February 27, 2009

What would you have said to William the Conqueror? Also, what would you have called him — Mr. Conqueror?

by

William the Conqueror sez "What?"

William the Conqueror sez "What?"

This BBC story has reminded me why I refused to study linguistics in any shape or form while doing a modern languages degree. It may seem a counter-intuitive decision but one day I stumbled into the library to find a friend writing an essay on “The Importance of the Mute E in French”. She didn’t seem to resent the imposition: I, on the other hand, stamped my feet and snorted like a furious carthorse. Life was, and is, too short to warrant an in-depth discussion of the value of the letter “e”, mute or otherwise. She got a First; I got a 2:2. I still think I made the right choice.
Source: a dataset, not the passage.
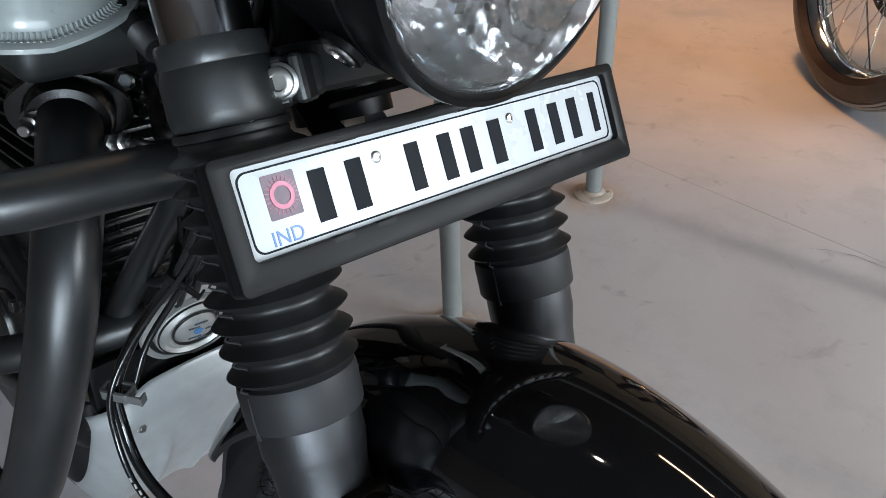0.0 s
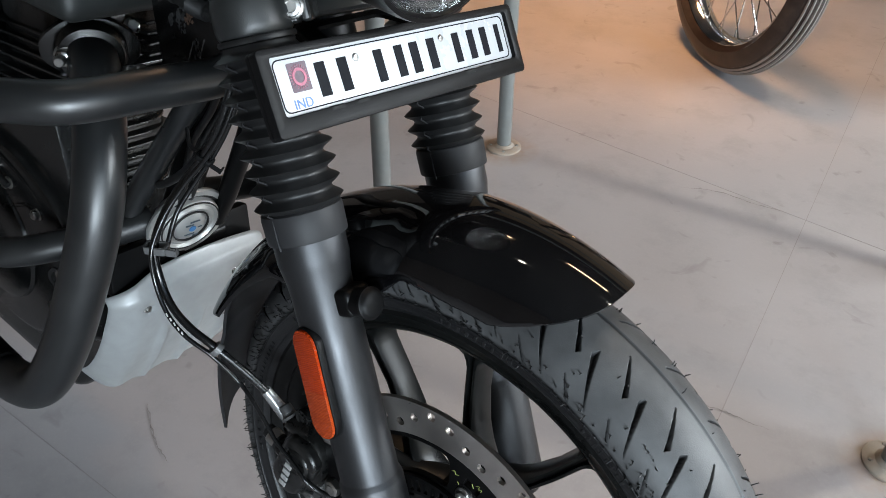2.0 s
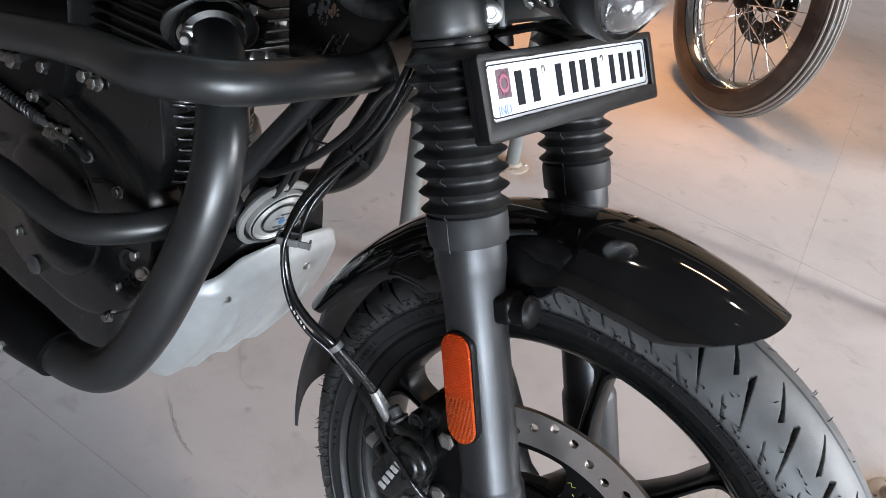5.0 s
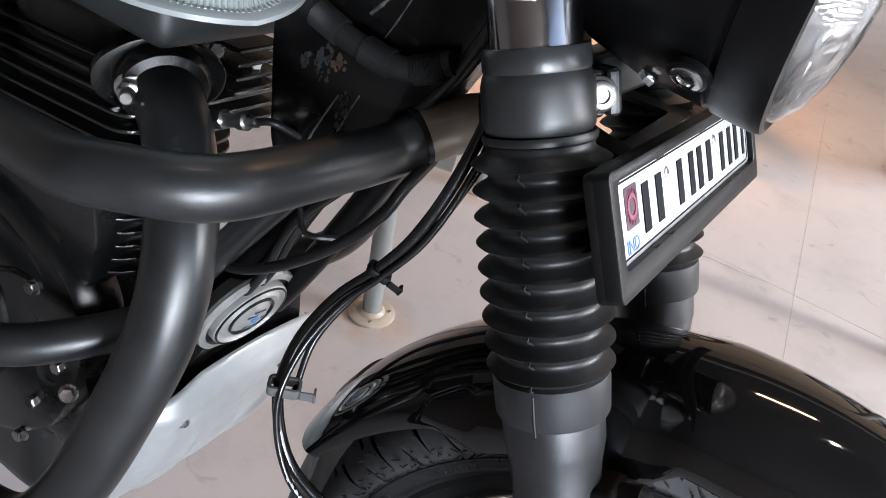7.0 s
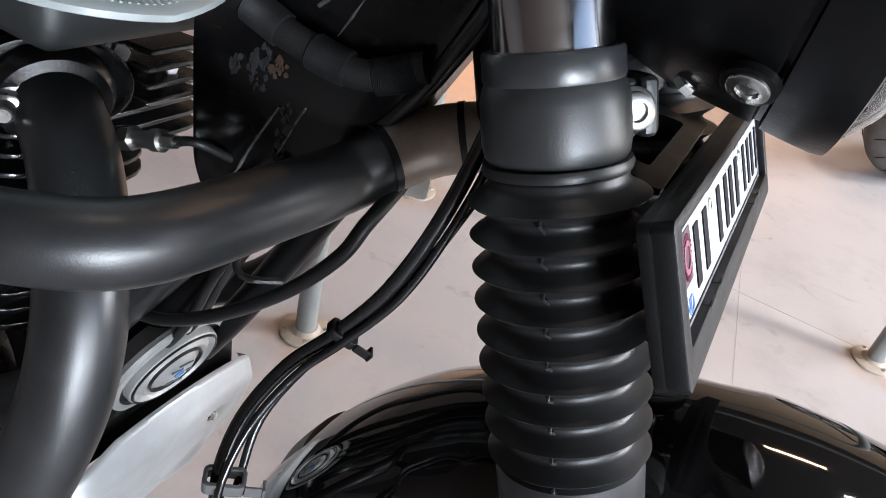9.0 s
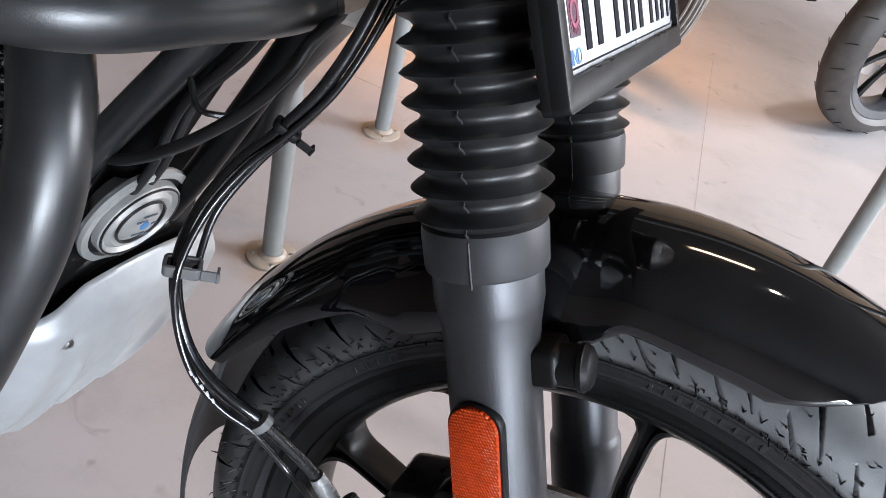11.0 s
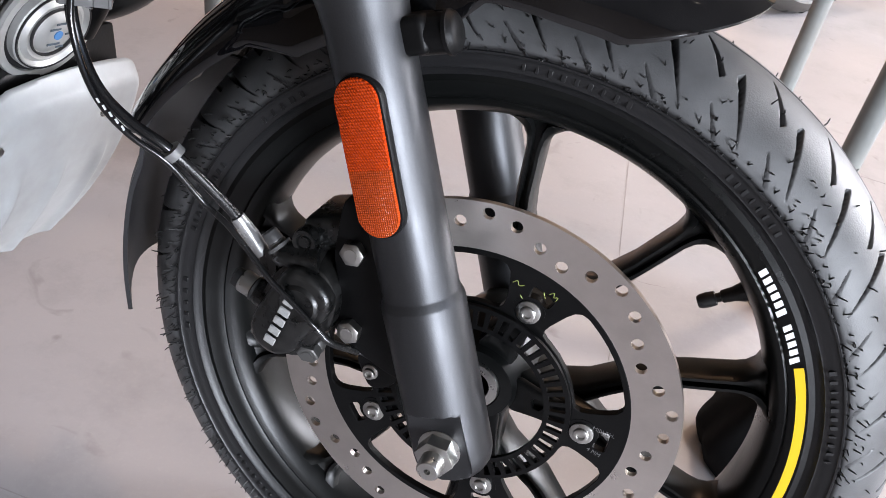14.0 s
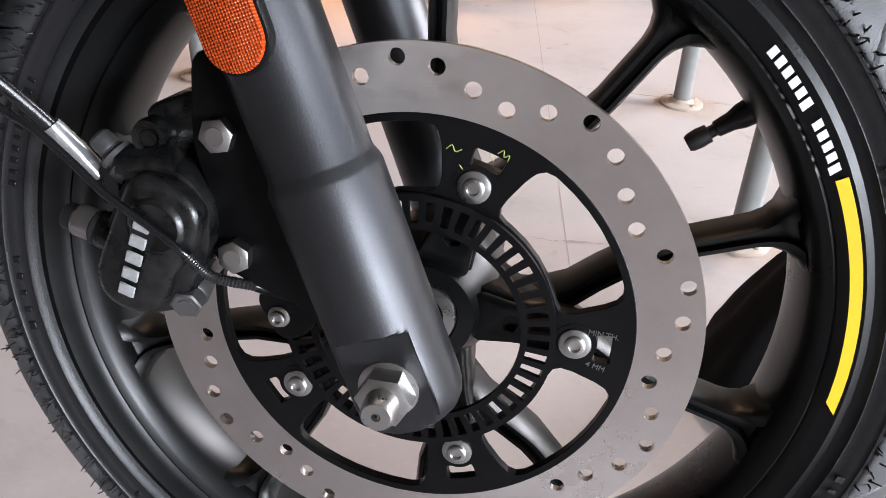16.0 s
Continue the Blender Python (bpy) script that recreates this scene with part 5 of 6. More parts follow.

A few years on and a couple of miles down the road, researchers at Reading University believe they know which are the oldest words in the English language. This should be very exciting – an anthropological breakthrough, an insight into where we came from! – but these guys reduce it to a computer model that tracks the rate of change of words, giving us a lexicon of two hundred words that are not specific to culture and technology and therefore stick around whatever happens. According to Professor Mark Pagel, an evolutionary biologist at the University, “From that list you can derive a phrasebook of words you could use if you tried to show up and talk to, for example, William the Conqueror.” “I”, “we”, “two” and “three” are the top four. It’s all very worthy but not exactly riveting: the Norman king would have understood the same concepts expressed through basic rhyme. This is what happens when language is broken down to algorithms.

Even worse, “dirty”, “squeeze” and “guts” are on their way out, which begs the question: What are crime writers going to do?